This year has been a doozy. Especially when it comes to women's issues, there have been too many face-palm moments to count.
To be fair, there have also been many women-empowering moments. But in the sexual affairs department, this year has shown a depressing trend: headline after headline about sexual harassment and assault.
We started the year riding the wave of allegations against Bill Cosby. Then in February, singer Kesha lost a legal battle to detach herself from a contract with Dr. Luke, a man she alleges assaulted her for years. Shortly thereafter, Lady Gaga opened up about her sexual assault ten years prior and performed "’Til It Happens to You" at the Oscars. In June, the now famous Stanford sexual assault case drew the nation's attention on a devastating concrete example of a grave violation. Shortly after, in July, we heard the news of Fox News host Gretchen Carlson, who filed a sexual harassment suit against Fox News head Roger Ailes. Allegations continued to surface until Ailes was ultimately removed from his post. In August, comedian and actress Amy Schumer tragically revealed in her book The Girl with the Lower Back Tattoo that her first sexual experience was one of assault. Then in October came the news that created an avalanche of headlines on the topic enough to bury us for the rest of the year: A tape was released featuring then presidential candidate Donald Trump casually commenting about how as a powerful figure, he could get away with groping women whether they wanted it or not. These were just the high-profile stories.

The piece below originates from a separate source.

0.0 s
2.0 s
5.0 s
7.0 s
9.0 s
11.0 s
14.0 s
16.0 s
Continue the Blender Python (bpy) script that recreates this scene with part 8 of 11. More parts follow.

It may seem as if the United States is heading to hell in a handbasket. But I also find there’s something to be heartened about this year, and that's the mere fact that we're talking about it, that we’re investigating it, and that it’s being demonized.

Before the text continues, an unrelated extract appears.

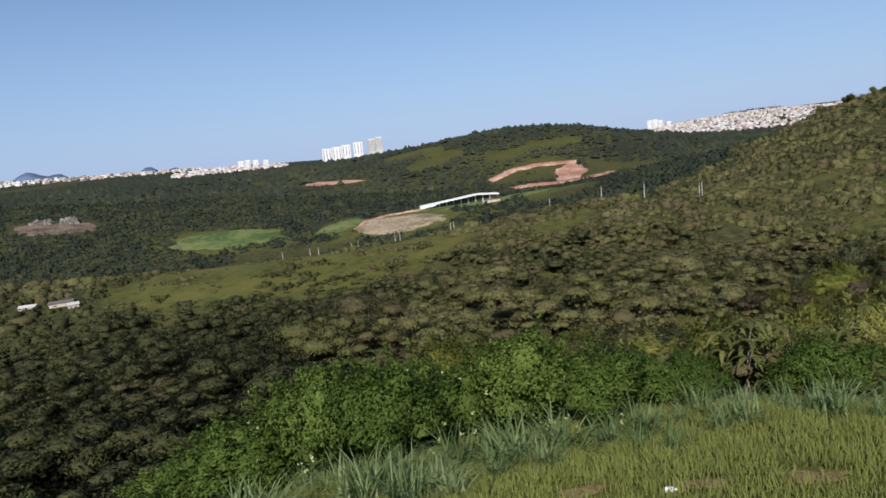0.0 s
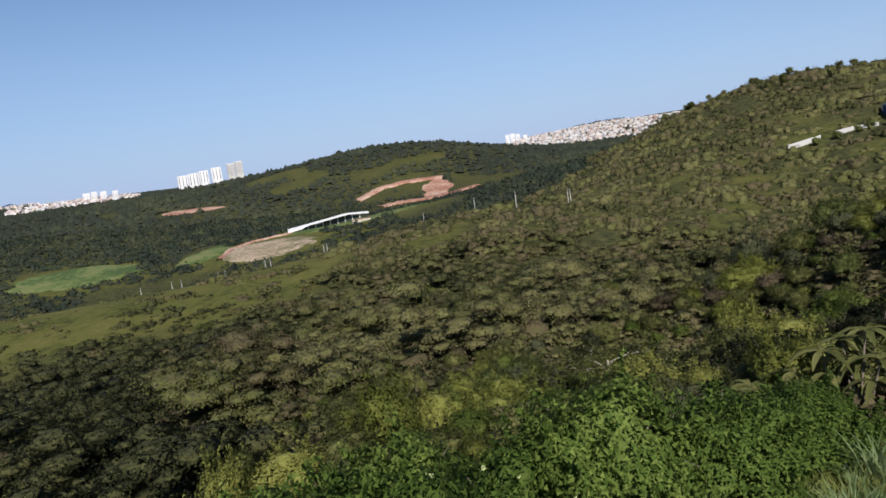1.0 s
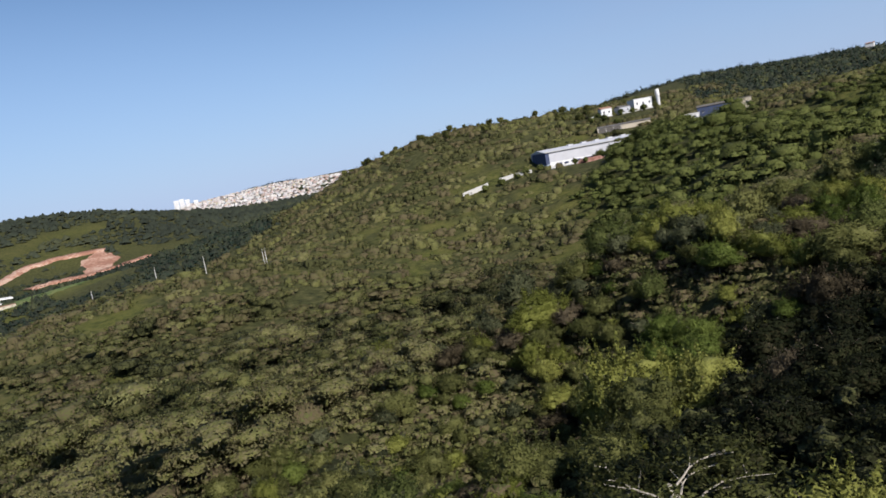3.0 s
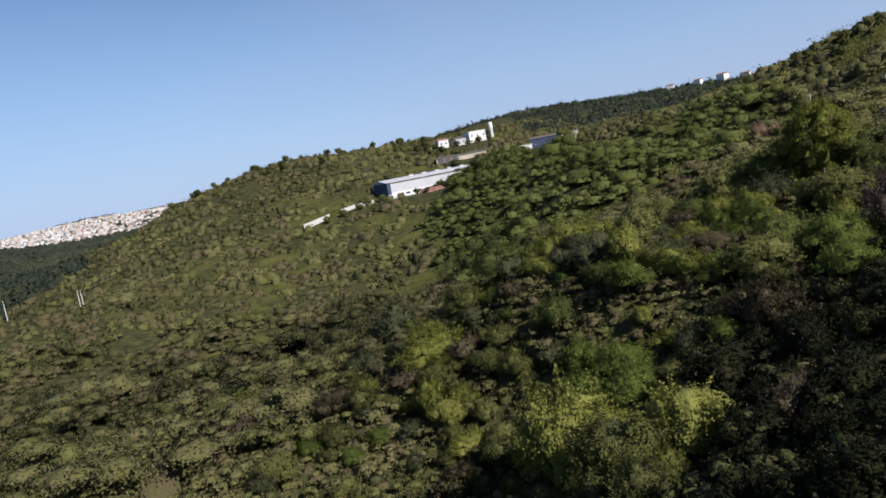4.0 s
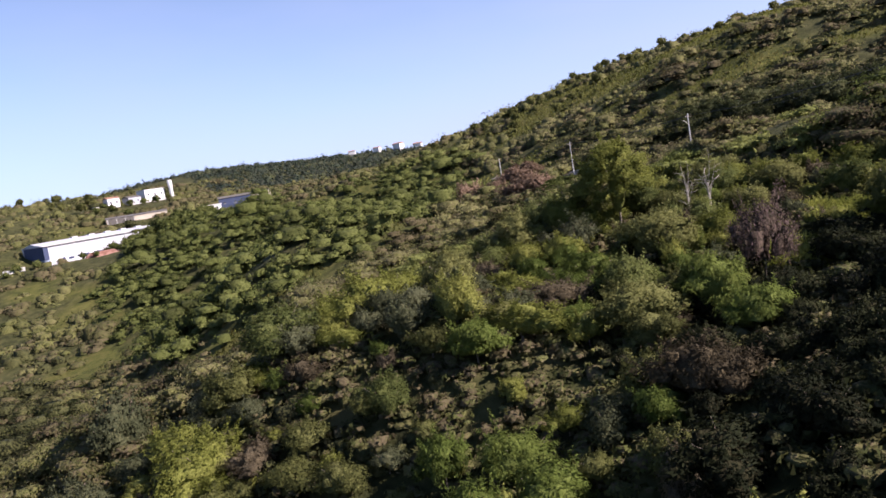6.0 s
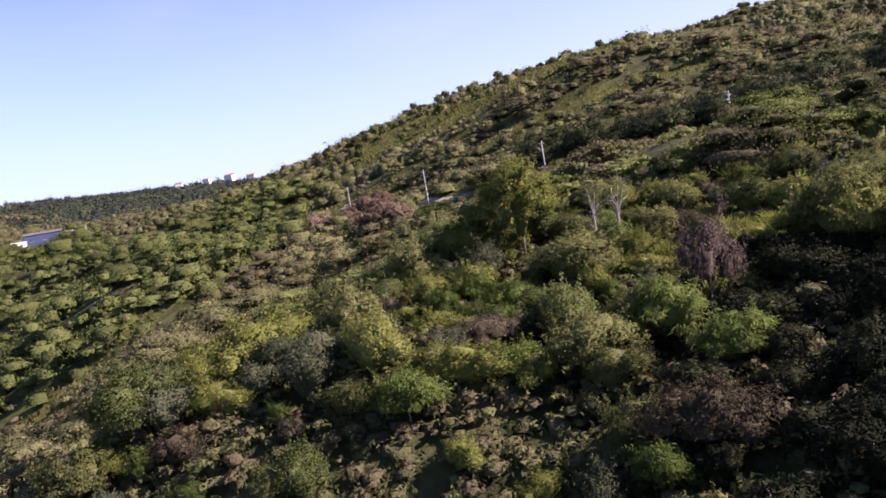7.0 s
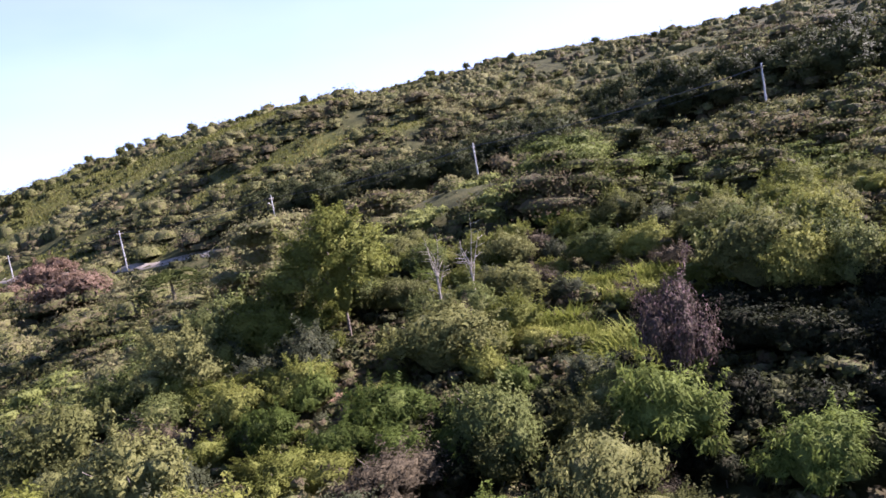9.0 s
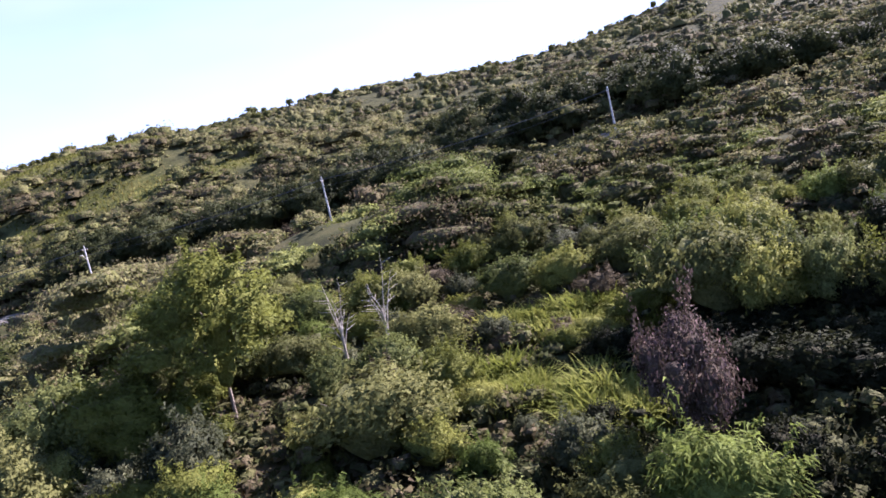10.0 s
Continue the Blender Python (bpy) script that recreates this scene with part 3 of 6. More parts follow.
def tube(pile, points, radii, sides=5, plant=0.0):
    """A tapered limb along a line of points."""
    points, radii = np.asarray(points, float), np.asarray(radii, float)
    along = unit(np.gradient(points, axis=0))
    ref = np.array([0.3, 1.0, 0.2])
    u = unit(np.cross(along, ref))
    w = np.cross(along, u)
    a = np.arange(sides) * 2 * math.pi / sides
    v = points[:, None] + radii[:, None, None] * (np.cos(a)[None, :, None] * u[:, None] + np.sin(a)[None, :, None] * w[:, None])
    k = len(points)
    q = [(i * sides + j, i * sides + (j + 1) % sides, (i + 1) * sides + (j + 1) % sides, (i + 1) * sides + j) for i in range(k - 1) for j in range(sides)]
    pile.add(v.reshape(-1, 3), q, plant=plant)


def box_arrays(x0, x1, y0, y1, z0, z1):
    v = [(x, y, z) for z in (z0, z1) for x, y in ((x0, y0), (x1, y0), (x1, y1), (x0, y1))]
    return v, [(3, 2, 1, 0), (4, 5, 6, 7), (0, 1, 5, 4), (1, 2, 6, 5), (2, 3, 7, 6), (3, 0, 4, 7)]


def box_mesh(name, *ext):
    return Pile().add(*box_arrays(*ext)).mesh(name)


def stand(x, y, sink=0.0):
    return float(ground(np.array(float(x)), np.array(float(y)))) - sink


# ---- the ground: one sheet to the horizon ----
def build_ground():
    k = 140
    s = 55.0
    u = np.arange(-k, k + 1) / k
    w = s * np.sinh(u * math.asinh(4900 / s))
    gx, gy = np.meshgrid(40 + w, 60 + w)
    x, y = gx.ravel(), gy.ravel()
    z = ground(x, y)
    n = 2 * k + 1
    i = np.arange((n - 1) * (n - 1))
    a = (i // (n - 1)) * n + i % (n - 1)
    me = mesh_of("ground", np.stack([x, y, z], 1), np.stack([a, a + 1, a + n + 1, a + n], 1), smooth=True)
    me.attributes.new("grass", "FLOAT", "POINT").data.foreach_set("value", np.maximum(pasture(x, y), 0.85 * thin(x, y)).astype(np.float32))
    bare = np.maximum.reduce([oval(x, y, 8.2, 14.6, 1.1, 0.6, 10, 0.4, 1.5), oval(x, y, 5.3, 14.3, 0.9, 0.45, 0, 0.4, 1.5), oval(x, y, 2.8, 14.8, 0.8, 0.45, 0, 0.4, 1.5), oval(x, y, 10.0, 13.8, 1.4, 0.7, 20, 0.4, 1.0), oval(x, y, 72, 55, 3, 1.5, 30, 0.5, 1.0)])
    me.attributes.new("bare", "FLOAT", "POINT").data.foreach_set("value", bare.astype(np.float32))
    me.materials.append(GROUND)
    return tagged(new("ground", me), "rolling hillside of dark soil and rough pasture", "ground", kind="structure")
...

Because it wasn’t always so.
A few weeks ago at an Atlantic forum, political commentator, professor, and Maya Angelou Presidential Chair Melissa Harris-Perry said she wasn’t surprised that Trump’s words didn’t disqualify him from winning the presidency. As Harris-Perry put it, "since when" have these qualities stopped a president from winning? “I am not even vaguely surprised by the idea that sexual assault would not be a disqualifier for the American presidency,” she said.
I need not spell out for you how past presidents have participated in unethical sexual conduct and gotten away with it. In the past, the exploited women have been largely silenced, discredited, and run through the mud. We still have a long way to go, but I’m pleased to hear more women speaking up now, and more people taking them seriously. Because the way things stayed in the shadows earlier was not only wrong to those women—it’s the secrecy that allows dangerous behavior to continue.
Patterns of sexual misbehavior are like those of infidelity in general; when they're kept in secret, they have longer shelf lives. As author and cultural commentator Kay Hymowitz pointed out in the 2011 book of collected essays Acculturated, it's a good thing that we in America still have a stigma against infidelity in public figures; it reminds us of the value of fidelity which, intimately related as it is to family stability, is an unquestionable social good.
If the stigma for sexual indiscretion is a good thing, then perhaps this year wasn't a complete bust. Patterns of sexual misbehavior often don't have a chance of stopping until they face consequences. And while the legal consequences can be murky—as the brief sentencing in the Brock Turner case proved—compared to past decades, we've definitely seen shifts in the court of public opinion. In particular, the women at the center of the sexual scandals have had stronger, more amplified voices and greater public support. There are far fewer women whose plights seem brushed under the rug and unheard.
Today, when a beloved a public figure like Bill Cosby receives allegations of assault, yes we go through a momentary period of disbelief, but we also see the alleged victims’ faces on the cover of New York Magazine, and their stories vividly and humanly told inside. In the Stanford sexual assault case this year, the victim "Emily Doe's" published statement went viral. Kesha's battle with Dr. Luke has been met with much public sympathy as well as the support of her fellow artists—Taylor Swift gave Kesha $250,000 to help during this difficult time and Zedd collaborated with her on a song for free.
In other words, while many women at the center of today's sex scandals must still live with the pain of their traumatic experiences, they at least have a greater platform to speak out about what happened to them, and, as I see it, the public is doing a better job of listening.
I’m heartened that more Americans are talking about assault, and that it is receiving greater stigmatization than before. And I hope it continues to. I hope we as a culture double down on the progress we've made. Because, in at least this case, I believe stigma serves a very powerful purpose.